We conclude that Lugo was wrongly decided and must be overruled. We hold, in accordance with decades of precedent prior to Lugo, that a land possessor owes a duty to exercise reasonable care to protect invitees from an unreasonable risk of harm caused by a dangerous condition of the land. Lugo’s holding that the open and obvious danger doctrine is relevant to the defendant’s duty is overruled. While the open and obvious nature of a condition, assessed by asking whether it is reasonable to expect that an average person with ordinary intelligence would have discovered it upon causal inspection, remains relevant, it is a question of breach and comparative fault, not duty. Lastly, the special-aspects doctrine is overruled to the extent it is inconsistent with the Second Restatement’s anticipation standard. We hold that instead, when assessing whether a defendant has breached their duty to take reasonable care to protect invitees from an open and obvious danger, courts should ask whether the possessor should anticipate the harm.18

WHAT COMES NEXT

Going forward, Michigan’s premises liability cases will likely reach juries much more often than they have in the past 22 years. Now that the open and obvious nature of hazards will be analyzed under the element of breach and comparative negligence rather than duty, it is likely that far fewer premises liability cases will be decided by dispositive motions. However, this does not mean that the plaintiff’s comparative fault will not come into question. Should a premises liability case come to a jury that decides that the defendant did in fact breach its duty, it can still take into account the open and obvious nature of the hazard and the plaintiff’s decision to traverse it anyway, resulting in a lower, nominal, or even no award for the plaintiff.


ENDNOTES

1. Kandil-Elsayed v F&E Oil, Inc and Pinsky v Kroger Co, ___ Mich ___; ___ NW3d ___ (2023) (Docket Nos. 162907 & 163430).

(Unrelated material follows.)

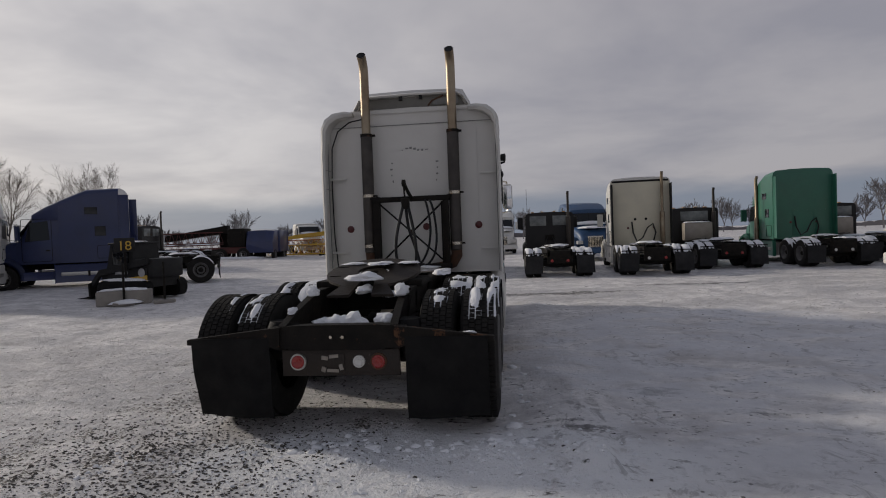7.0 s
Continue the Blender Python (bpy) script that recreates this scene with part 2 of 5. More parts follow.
# woods and scrub on the horizon, distance haze mixed into the grey
TREELINE = mat("far_woods", (0.15, 0.145, 0.155), 0.95, col2=(0.1, 0.095, 0.105), scale=0.3, bump=0.0)


# ---- mesh helpers ----
def finish(name, bm, material, smooth=True, angle=35):
    me = bpy.data.meshes.new(name)
    bmesh.ops.recalc_face_normals(bm, faces=bm.faces)
    if smooth:
        lim = radians(angle)
        for f in bm.faces:
            f.smooth = True
        for e in bm.edges:
            if len(e.link_faces) != 2 or e.calc_face_angle(0) > lim:
                e.smooth = False
    bm.to_mesh(me)
    bm.free()
    me.materials.append(material)
    return me


def part(name, bm, material, parent, label="", smooth=True):
    ob = new(name, finish(name, bm, material, smooth))
    ob.parent = parent
    if label:
        ob["label"] = label
    return ob


def shared(name, me, parent, m=None, label=""):
    ob = new(name, me)
    ob.parent = parent
    if m is not None:
        ob.matrix_local = m
    if label:
        ob["label"] = label
    return ob


def thing(name, label, category, group="", kind="", m=None):
    ob = tagged(new(name), label, category, group, kind)
    if m is not None:
        ob.matrix_basis = m
    return ob


def single(name, bm, material, label, category, group="", kind="", smooth=True):
    return tagged(new(name, finish(name, bm, material, smooth, 75 if material is SNOW else 35)), label, category, group, kind)


def add_box(bm, x0, x1, y0, y1, z0, z1, bevel=0.0, m=None, seg=2):
    r = bmesh.ops.create_cube(bm, size=1)
    vs = r["verts"]
    for v in vs:
        v.co = ((v.co.x + 0.5) * (x1 - x0) + x0, (v.co.y + 0.5) * (y1 - y0) + y0, (v.co.z + 0.5) * (z1 - z0) + z0)
    if m is not None:
        for v in vs:
            v.co = m @ v.co
    if bevel:
        es = {e for v in vs for e in v.link_edges}
        bmesh.ops.bevel(bm, geom=list(es), offset=bevel, segments=seg, profile=0.5, affect="EDGES")


def Box(*a, **k):
    bm = bmesh.new()
    add_box(bm, *a, **k)
    return bm


def add_loft(bm, loops, cap=True, closed=True):
    rows = [[bm.verts.new(p) for p in loop] for loop in loops]
    n = len(rows[0])
    for a, b in zip(rows, rows[1:]):
        for i in range(n if closed else n - 1):
            j = (i + 1) % n
            try:
                bm.faces.new((a[i], a[j], b[j], b[i]))
            except ValueError:
                pass
    if cap and closed:
        bm.faces.new(rows[0][::-1])
        bm.faces.new(rows[-1])


def Loft(loops, **k):
    bm = bmesh.new()
    add_loft(bm, loops, **k)
    return bm


def add_tube(bm, pts, r, seg=10, cap=True):
    """A round bar along a line of points; r is one radius or one for each point."""
    pts = [Vector(p) for p in pts]
    rs = r if isinstance(r, (list, tuple)) else [r] * len(pts)
    loops, side = [], None
    for i, p in enumerate(pts):
        t = (pts[min(i + 1, len(pts) - 1)] - pts[max(i - 1, 0)]).normalized()
        if side is None:
            side = t.orthogonal().normalized()
        side = (side - t * side.dot(t)).normalized()
        up = t.cross(side)
        loops.append([p + rs[i] * (math.cos(a) * side + math.sin(a) * up) for a in (2 * math.pi * k / seg for k in range(seg))])
    add_loft(bm, loops, cap)


def Tube(pts, r, seg=10, cap=True):
    bm = bmesh.new()
    add_tube(bm, pts, r, seg, cap)
    return bm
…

2. Kandil-Elsayed v F & E Oil, Inc, 512 Mich 95, 114 (2023) citing Livings Estate v Sage’s Investment Group, LLC, 507 Mich 328, 345 n 12; 968 NW2d 397 (2021).

3. 1 Restatement Torts, §343(a), pp 938-939.

4. Id. at §343(b), p 939.

5. See Spear v Wineman, 335 Mich 287, 290; 55 NW2d 833 (1952).

6. 2 Restatement Torts, 2d, § 343, pp 215-216.

7. Id. at p 218.

8. Lugo v Ameritech Corp, 464 Mich 512; 629 NW2d 384 (2001).

9. Id.

10.Lugo v Ameritech Corp, unpublished opinion of the Court of Appeals, issued June 19, 1998 (Docket No. 194352), rev’d 464 Mich 12 (2001).

11. Lugo, 464 Mich at 516, citing Bertrand v Alan Ford, Inc, 449 Mich 606, 609; 537 NW2d 185 (1995).

12. Id. citing Riddle v McLouth Steel Prods Corp, 440 Mich 85, 96; 485 NW2d 676 (1992).

13. Kandil-Elsayed, ___ Mich at 2.

14. Kandil-Elsayed v F & E Oil, Inc, 512 Mich 95, 103; ___ NW2d ___ (2023).

15. Id. at 103.

16. Id. at 28-29.

17. Id. at 30, citing MCL 600.2959.

18. Id. at 48-49 (internal citations and quotations omitted).